According to the 307 respondents, there are three key reasons for this lack of defence, including threat detection, incident response and flexibility/openness to change while working remotely.

On average, organisations run red team simulation exercises every five months. Some 26% of organisations conduct exercises once a month, another quarter conduct exercises every 2-6 months, 32% conduct exercises every 7-11 months and 8% conduct exercises once a year.  Seven percent don’t utilise red teams at all. Blue team exercises reflected similar percentages and averaged out to every six months.

This year, Exabeam found that many companies use the ‘purple team’ approach, in which the red and blue teams come from their own staff and work together to determine security preparedness. One-third run these simulations every 2-6 months, while 50% perform them every 7-11 months, and 12% report yearly tests. Only 7% do not have purple teams in place.

But are red and blue teams effective? According to the report, 92% of organisations leverage external red teams without prior knowledge of their internal security systems. This is to help their teams prepare for genuine attacks. Despite external contracting, 54% of respondents found internal and external red teams equally effective.

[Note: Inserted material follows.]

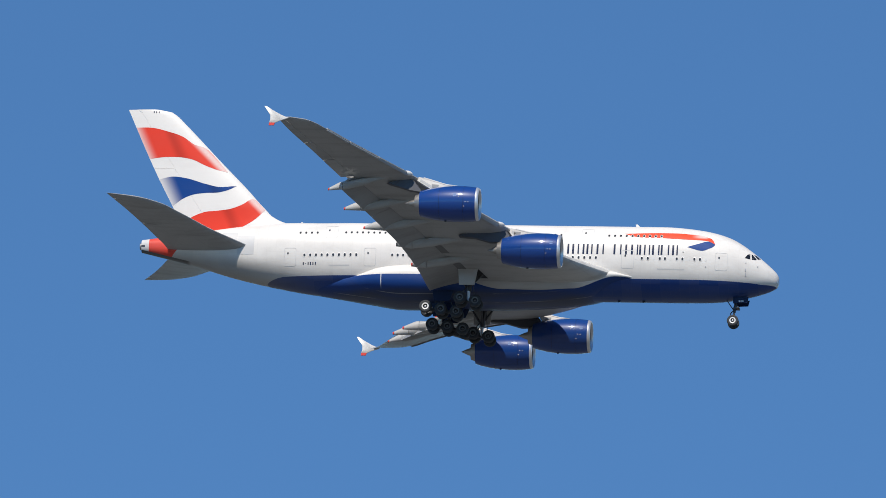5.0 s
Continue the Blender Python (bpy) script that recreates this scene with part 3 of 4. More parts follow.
fin_band([(61.4, 10.02), (64.13, 12.78), (65.24, 13.1), (66.5, 13.95), (68.36, 14.62), (69.9, 15.02), (71.83, 15.09)],
         [(61.4, 9.93), (62.69, 10.22), (63.93, 10.68), (65.18, 11.28), (66.41, 11.58), (68.25, 11.66), (70.16, 11.48), (71.83, 11.4)], 61.4, 71.83, STRIPE_RED)
fin_band([(60.24, 8.37), (62.01, 8.18), (63.86, 8.57), (65.71, 9.15), (67.44, 9.41), (69.0, 9.11)],
         [(60.24, 8.35), (61.08, 7.89), (61.99, 7.6), (63.82, 7.48), (65.04, 7.32), (66.24, 6.83), (67.32, 6.04), (69.0, 5.4)], 60.24, 69.0, STRIPE_BLUE)
fin_band([(57.0, 5.66), (58.41, 6.9), (59.49, 6.2), (60.7, 5.7), (62.22, 5.46), (63.74, 5.3), (64.95, 4.83), (66.2, 4.0)],
         [(57.0, 5.6), (57.91, 4.6), (58.8, 3.94), (59.7, 3.47), (61.83, 3.15), (63.5, 3.2), (66.2, 3.9)], 57.0, 66.2, STRIPE_LOW)
for side in (-1, 1):
    for k in range(3):
        part("lettering_bar", skin_shape([(69.35 + 0.28 * k, 16.72), (69.45 + 0.28 * k, 16.72), (69.45 + 0.28 * k, 16.95), (69.35 + 0.28 * k, 16.95)], fin_y, side, 0.012), PAINT_NAVY, fin)

# ---- horizontal tail
TLE = spline([0.3, 1.9, 6.3, 10.25, 13.1, 14.3, 14.85, 15.05], [56.9, 58.15, 62.0, 64.8, 67.25, 69.3, 71.2, 72.1])
TTE = spline([0.3, 1.7, 4.3, 11.3, 15.05], [67.3, 67.5, 68.3, 70.75, 72.3])


def tail_rings(x0, x1, y0, y1, n, m, sign):
    rings = []
    for k in range(n + 1):
        y = y0 + (y1 - y0) * (1 - (1 - k / n) ** 1.3)
        le, te = TLE(y), TTE(y)
        z = 0.6 + 0.122 * y
        xs = [x0 + (x1 - x0) * (1 - math.cos(math.pi * j / m)) / 2 for j in range(m + 1)]
        c = te - le
        one = [(-(le + c * x), sign * y, z + c * foil(x, 0.085)) for x in xs[::-1]]
        two = [(-(le + c * x), sign * y, z - c * foil(x, 0.1)) for x in xs[(1 if x0 == 0 else 0):]]
        rings.append(one + two)
    return rings


for sign in (-1, 1):
    st = part("horizontal_stabilizer", loft(tail_rings(0, 0.74, 0.3, 15.05, 30, 14, sign)), WING_GREY, airliner, "swept grey tailplane")
    for y0, y1 in ((0.4, 7.6), (7.66, 13.6)):
        part("elevator", loft(tail_rings(0.7412, 1.0, y0, y1, 12, 6, sign)), WING_GREY, st)
    part("elevator_tip", loft(tail_rings(0.7412, 1.0, 13.66, 15.04, 8, 6, sign)), WING_GREY, st)
    # rubbing plates where the tailplane turns against the hull
    for s0, s1, z0, z1 in ((57.65, 59.5, -0.2, 2.0), (59.55, 61.3, 1.2, 2.45)):
        part("tail_plate", skin_patch(lambda s: z0, lambda s: z1, s0, s1, 8, 8, hull_y, sign, 0.015), TAIL_PLATE, fuselage, "pale grey rubbing plate")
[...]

Organisations should take heed of warnings that they should constantly evaluate and adjust their security investments, particularly as today’s digital adversaries evolve at a rapid pace.

“These red team/blue team exercises can be valuable proof points when presenting budgetary and technological needs to the C-suite and board to help keep up with these changes. While there is always room for teams and security postures to mature, it is extremely encouraging that so many companies are regularly performing these tests to identify their weak spots and shore up their defences,” comments Exabeam chief security strategist Steve Moore.

Only 50% of polled organisations say they are increasing security investment and 30% are adding to their security infrastructure as a result of these exercises. Further, 17% are undertaking both measures, and only 2% say they have not changed their security tools or budget in response.